▸ **GIVEN TASK**: Transcribe the records exactly. Pictures do not belong in the transcription.
=-=-=
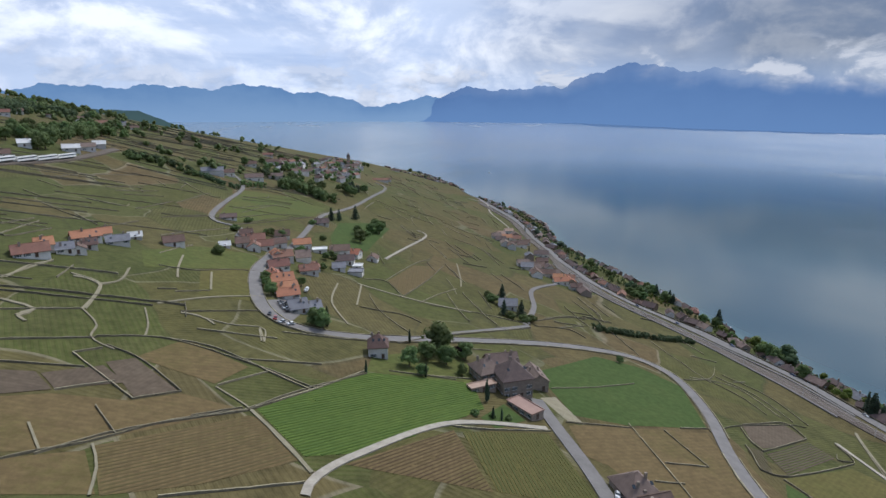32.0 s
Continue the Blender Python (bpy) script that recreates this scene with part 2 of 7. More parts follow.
vineyard = vine_material("vineyard_slope", [(0.0, (0.066, 0.088, 0.022)), (0.22, (0.100, 0.093, 0.029)), (0.40, (0.072, 0.092, 0.022)), (0.52, (0.138, 0.097, 0.046)), (0.66, (0.086, 0.092, 0.026)), (0.80, (0.128, 0.096, 0.041)), (1.0, (0.076, 0.092, 0.023))])
tarmac = worn("tarmac", (0.205, 0.190, 0.176), (0.150, 0.139, 0.128), 0.2, 0.9, 0.05)
gravel = worn("gravel", (0.42, 0.375, 0.30), (0.28, 0.25, 0.20), 0.35, 0.95, 0.08, 0.4)
gravel_dull = worn("trodden_path", (0.29, 0.255, 0.17), (0.21, 0.185, 0.12), 0.35, 0.95, 0.08, 0.4)
ballast = worn("ballast", (0.150, 0.122, 0.096), (0.088, 0.074, 0.060), 0.5, 0.95, 0.05, 0.5)
wall_coping = worn("pale_coping", (0.40, 0.35, 0.225), (0.16, 0.14, 0.085), 0.12, 0.95, 0.3, 0.4)
stone_wall = worn("dry_stone", (0.225, 0.195, 0.130), (0.115, 0.102, 0.072), 0.7, 0.95, 0.2, 0.6)


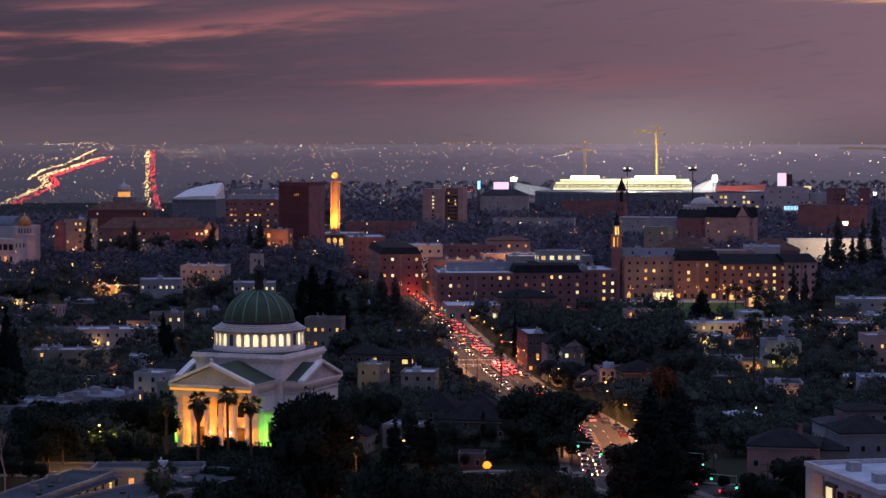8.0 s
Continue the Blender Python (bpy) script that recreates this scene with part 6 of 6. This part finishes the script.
=-=-=
▸ **THE RESULT**:
32.0 s
Continue the Blender Python (bpy) script that recreates this scene with part 2 of 7. More parts follow.
vineyard = vine_material("vineyard_slope", [(0.0, (0.066, 0.088, 0.022)), (0.22, (0.100, 0.093, 0.029)), (0.40, (0.072, 0.092, 0.022)), (0.52, (0.138, 0.097, 0.046)), (0.66, (0.086, 0.092, 0.026)), (0.80, (0.128, 0.096, 0.041)), (1.0, (0.076, 0.092, 0.023))])
tarmac = worn("tarmac", (0.205, 0.190, 0.176), (0.150, 0.139, 0.128), 0.2, 0.9, 0.05)
gravel = worn("gravel", (0.42, 0.375, 0.30), (0.28, 0.25, 0.20), 0.35, 0.95, 0.08, 0.4)
gravel_dull = worn("trodden_path", (0.29, 0.255, 0.17), (0.21, 0.185, 0.12), 0.35, 0.95, 0.08, 0.4)
ballast = worn("ballast", (0.150, 0.122, 0.096), (0.088, 0.074, 0.060), 0.5, 0.95, 0.05, 0.5)
wall_coping = worn("pale_coping", (0.40, 0.35, 0.225), (0.16, 0.14, 0.085), 0.12, 0.95, 0.3, 0.4)
stone_wall = worn("dry_stone", (0.225, 0.195, 0.130), (0.115, 0.102, 0.072), 0.7, 0.95, 0.2, 0.6)


8.0 s
Continue the Blender Python (bpy) script that recreates this scene with part 6 of 6. This part finishes the script.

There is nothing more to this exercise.